I didn’t mouse over the $20 reward for the screen capture…I should have. When you mouse over each reward, a little pop up appears, telling you more info. In the case of the $20 reward, it tells me this:
- 7 Backers — 35% of backers — went for the $20 reward.
- $140 was pledged, accounting for 28% of all money raised.
I figured the $5 – $10 reward would have been the most popular. Lesson learned: don’t sell yourself short!
You also get the chance to relive the fun through the Activity view. From the beginning, to the very end, you can see the whole thing unfold before your very eyes!
I didn’t know, for example, that you could up the amount contributed until I saw it happen on June 21 (the middle arrow below). I also didn’t know backers could contribute and say, “Hey, just giving you money, but expect no reward.” (The other arrows.)
It’s nice having this overview of everything while the project is going on, and nice to be able to look back when it’s all done.
The Backer Report
On the main view, next to the Dashboard link, is the Backer Report. The Backer Report is a great overview of how many people backed the project, and what reward they want.
For additional details, clicking the View Report link to the right of each reward provides additional details.
If I click on the $20 reward report, I get to see the names of the people who pledged and what day they pledged.
I also have the option of making notes for each backer. I can also message each backer.
While I’m generally curious and dig around, I didn’t look at this until after the project was done. Being able to instantly say, “Hey, thanks!” goes a long way, and I did it the hard way and probably missed a couple people along the way. (But hey, they will all get a bunch of free stuff, soon enough.)
From the main view, you can also post updates.
As a fairly frequent backer of projects on Kickstarter, I love updates. I like behind-the-scenes videos, status updates, sneak peeks at chapters and art.
Creating updates is like creating a blog entry: just fill in the blanks, attach any video, image, or sound, and voila! you’ve just created an update!

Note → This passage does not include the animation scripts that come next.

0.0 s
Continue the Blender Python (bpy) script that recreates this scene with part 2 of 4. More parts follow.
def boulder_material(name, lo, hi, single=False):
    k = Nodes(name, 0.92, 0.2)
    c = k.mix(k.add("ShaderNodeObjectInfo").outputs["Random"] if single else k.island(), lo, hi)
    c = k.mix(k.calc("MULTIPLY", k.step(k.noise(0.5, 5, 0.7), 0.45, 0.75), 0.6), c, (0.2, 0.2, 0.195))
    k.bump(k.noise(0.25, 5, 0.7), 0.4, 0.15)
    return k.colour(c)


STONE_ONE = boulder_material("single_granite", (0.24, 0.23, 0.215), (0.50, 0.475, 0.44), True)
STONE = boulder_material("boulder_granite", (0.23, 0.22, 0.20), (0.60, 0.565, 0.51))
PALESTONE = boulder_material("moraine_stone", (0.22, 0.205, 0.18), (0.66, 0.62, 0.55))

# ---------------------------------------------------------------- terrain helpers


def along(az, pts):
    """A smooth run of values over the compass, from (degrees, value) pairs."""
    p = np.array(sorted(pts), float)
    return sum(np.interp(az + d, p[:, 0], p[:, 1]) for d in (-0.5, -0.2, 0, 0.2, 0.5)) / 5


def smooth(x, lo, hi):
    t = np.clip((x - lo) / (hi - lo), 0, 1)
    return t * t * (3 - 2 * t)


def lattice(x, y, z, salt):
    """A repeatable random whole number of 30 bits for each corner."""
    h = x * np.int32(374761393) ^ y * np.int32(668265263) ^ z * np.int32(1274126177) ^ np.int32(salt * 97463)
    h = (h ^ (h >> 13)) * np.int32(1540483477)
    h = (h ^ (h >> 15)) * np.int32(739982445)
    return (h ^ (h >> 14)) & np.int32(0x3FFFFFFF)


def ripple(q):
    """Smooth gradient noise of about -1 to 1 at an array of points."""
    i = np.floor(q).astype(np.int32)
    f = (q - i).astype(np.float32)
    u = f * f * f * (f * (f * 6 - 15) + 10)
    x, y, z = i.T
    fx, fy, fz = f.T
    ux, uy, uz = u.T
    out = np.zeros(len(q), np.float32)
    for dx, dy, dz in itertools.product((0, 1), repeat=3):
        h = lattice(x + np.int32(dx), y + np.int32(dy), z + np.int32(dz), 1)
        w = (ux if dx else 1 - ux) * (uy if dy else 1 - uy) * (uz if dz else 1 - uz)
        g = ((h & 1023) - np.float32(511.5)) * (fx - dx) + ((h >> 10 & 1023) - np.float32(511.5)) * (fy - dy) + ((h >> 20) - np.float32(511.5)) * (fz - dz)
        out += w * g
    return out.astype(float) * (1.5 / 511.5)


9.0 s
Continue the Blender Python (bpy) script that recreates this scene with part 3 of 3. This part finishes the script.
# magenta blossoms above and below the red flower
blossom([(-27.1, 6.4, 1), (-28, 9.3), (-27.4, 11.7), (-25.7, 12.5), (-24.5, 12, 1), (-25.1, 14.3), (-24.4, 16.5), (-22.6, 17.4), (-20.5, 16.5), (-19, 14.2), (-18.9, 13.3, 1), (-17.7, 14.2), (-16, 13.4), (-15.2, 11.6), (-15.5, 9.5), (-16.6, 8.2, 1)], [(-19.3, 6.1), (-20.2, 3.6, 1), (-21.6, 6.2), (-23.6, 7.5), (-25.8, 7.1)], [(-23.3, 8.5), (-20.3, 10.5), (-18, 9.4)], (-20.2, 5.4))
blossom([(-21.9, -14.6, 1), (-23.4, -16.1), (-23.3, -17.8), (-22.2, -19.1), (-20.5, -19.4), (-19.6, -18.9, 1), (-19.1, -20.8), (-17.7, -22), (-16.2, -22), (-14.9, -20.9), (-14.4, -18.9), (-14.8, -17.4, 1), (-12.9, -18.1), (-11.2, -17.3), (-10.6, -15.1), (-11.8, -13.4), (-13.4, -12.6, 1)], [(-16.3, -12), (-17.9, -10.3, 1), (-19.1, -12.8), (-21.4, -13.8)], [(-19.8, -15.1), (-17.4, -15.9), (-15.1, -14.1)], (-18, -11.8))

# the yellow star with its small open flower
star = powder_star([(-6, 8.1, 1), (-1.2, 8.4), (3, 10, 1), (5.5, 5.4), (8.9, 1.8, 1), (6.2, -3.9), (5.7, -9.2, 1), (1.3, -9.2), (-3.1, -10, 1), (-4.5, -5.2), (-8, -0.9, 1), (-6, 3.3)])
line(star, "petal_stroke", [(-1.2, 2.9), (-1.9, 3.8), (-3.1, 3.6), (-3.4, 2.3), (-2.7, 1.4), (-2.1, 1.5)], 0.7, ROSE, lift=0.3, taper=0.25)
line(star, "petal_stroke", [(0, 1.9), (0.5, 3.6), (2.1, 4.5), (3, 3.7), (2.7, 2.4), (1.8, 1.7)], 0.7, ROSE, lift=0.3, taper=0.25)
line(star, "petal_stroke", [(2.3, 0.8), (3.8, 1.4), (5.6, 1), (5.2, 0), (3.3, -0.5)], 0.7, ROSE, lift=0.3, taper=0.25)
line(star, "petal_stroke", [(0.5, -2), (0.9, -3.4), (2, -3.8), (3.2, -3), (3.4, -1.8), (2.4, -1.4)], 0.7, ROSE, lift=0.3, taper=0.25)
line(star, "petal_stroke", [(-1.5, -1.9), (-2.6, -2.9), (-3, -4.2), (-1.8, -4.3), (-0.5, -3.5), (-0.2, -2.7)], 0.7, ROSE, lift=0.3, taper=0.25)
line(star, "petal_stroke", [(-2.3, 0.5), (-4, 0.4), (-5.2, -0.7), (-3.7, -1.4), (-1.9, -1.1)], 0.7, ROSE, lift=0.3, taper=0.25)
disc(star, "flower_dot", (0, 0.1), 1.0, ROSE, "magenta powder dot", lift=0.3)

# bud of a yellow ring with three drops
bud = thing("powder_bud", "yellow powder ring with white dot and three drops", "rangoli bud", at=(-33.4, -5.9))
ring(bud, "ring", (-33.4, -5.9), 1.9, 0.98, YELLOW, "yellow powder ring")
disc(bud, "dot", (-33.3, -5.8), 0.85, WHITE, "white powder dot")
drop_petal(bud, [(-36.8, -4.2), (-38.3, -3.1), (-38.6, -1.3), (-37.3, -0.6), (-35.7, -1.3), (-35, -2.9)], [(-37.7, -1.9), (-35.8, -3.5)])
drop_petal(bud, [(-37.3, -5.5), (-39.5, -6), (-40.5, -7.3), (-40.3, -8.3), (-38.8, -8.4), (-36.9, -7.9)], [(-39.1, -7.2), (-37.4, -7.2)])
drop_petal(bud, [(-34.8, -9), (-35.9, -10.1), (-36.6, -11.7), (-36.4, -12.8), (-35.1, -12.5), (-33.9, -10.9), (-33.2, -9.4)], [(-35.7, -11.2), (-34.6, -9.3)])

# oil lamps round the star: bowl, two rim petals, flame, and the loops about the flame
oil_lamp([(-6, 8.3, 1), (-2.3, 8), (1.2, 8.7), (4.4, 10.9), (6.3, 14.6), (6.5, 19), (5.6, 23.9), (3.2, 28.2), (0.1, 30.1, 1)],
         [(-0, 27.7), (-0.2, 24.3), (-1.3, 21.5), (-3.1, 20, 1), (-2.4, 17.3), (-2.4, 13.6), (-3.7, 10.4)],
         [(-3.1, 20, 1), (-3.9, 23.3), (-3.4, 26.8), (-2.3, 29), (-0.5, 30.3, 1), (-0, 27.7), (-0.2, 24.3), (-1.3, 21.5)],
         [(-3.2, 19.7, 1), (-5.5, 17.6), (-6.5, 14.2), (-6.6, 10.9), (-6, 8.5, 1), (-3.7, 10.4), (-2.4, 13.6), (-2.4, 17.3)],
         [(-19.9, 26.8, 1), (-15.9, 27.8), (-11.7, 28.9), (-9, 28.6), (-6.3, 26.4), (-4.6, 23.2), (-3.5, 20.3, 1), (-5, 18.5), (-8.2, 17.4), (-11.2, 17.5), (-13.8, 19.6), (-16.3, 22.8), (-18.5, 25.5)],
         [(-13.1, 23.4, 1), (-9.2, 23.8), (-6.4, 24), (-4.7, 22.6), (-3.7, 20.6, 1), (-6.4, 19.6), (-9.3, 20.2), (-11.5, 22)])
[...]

I should have done more updates. With a road trip novel, I should have hit some quirky Texas roadside attractions and created updates there. At the same time, I knew it was likely the project wouldn’t be funded. That, and I was busy looking for a new day job and preparing for a presentation I did at Emerging Tech Conference Dallas. But I did step outside after my talk to shoot a video for backers.

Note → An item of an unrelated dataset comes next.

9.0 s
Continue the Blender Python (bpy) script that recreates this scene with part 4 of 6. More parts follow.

I kept all my updates for backers only. You can also make them public, but I wanted to at least feel like backers were getting something nobody else could get. Were I to do this again, I’d create a schedule of much cooler updates.
So that’s it: a peek behind things with my Kickstarter project for Hell Comes with Wood Paneled Doors!
There’s a lot I’d do differently were I to do it again, but it was a great experience. I wish I could show some screenshots about fulfilling rewards, but since it didn’t reach the funding goal, I don’t get that option.
If I ever do it again, I’ll share the entire process, with bigger images — from start to, hopefully, fulfilling a funded project. In the meantime, I hope this helps anybody considering a Kickstarter project of their own.
And I’m curious for those who back Kickstarter projects: what do you like when it comes to rewards, updates, and other aspects of a project?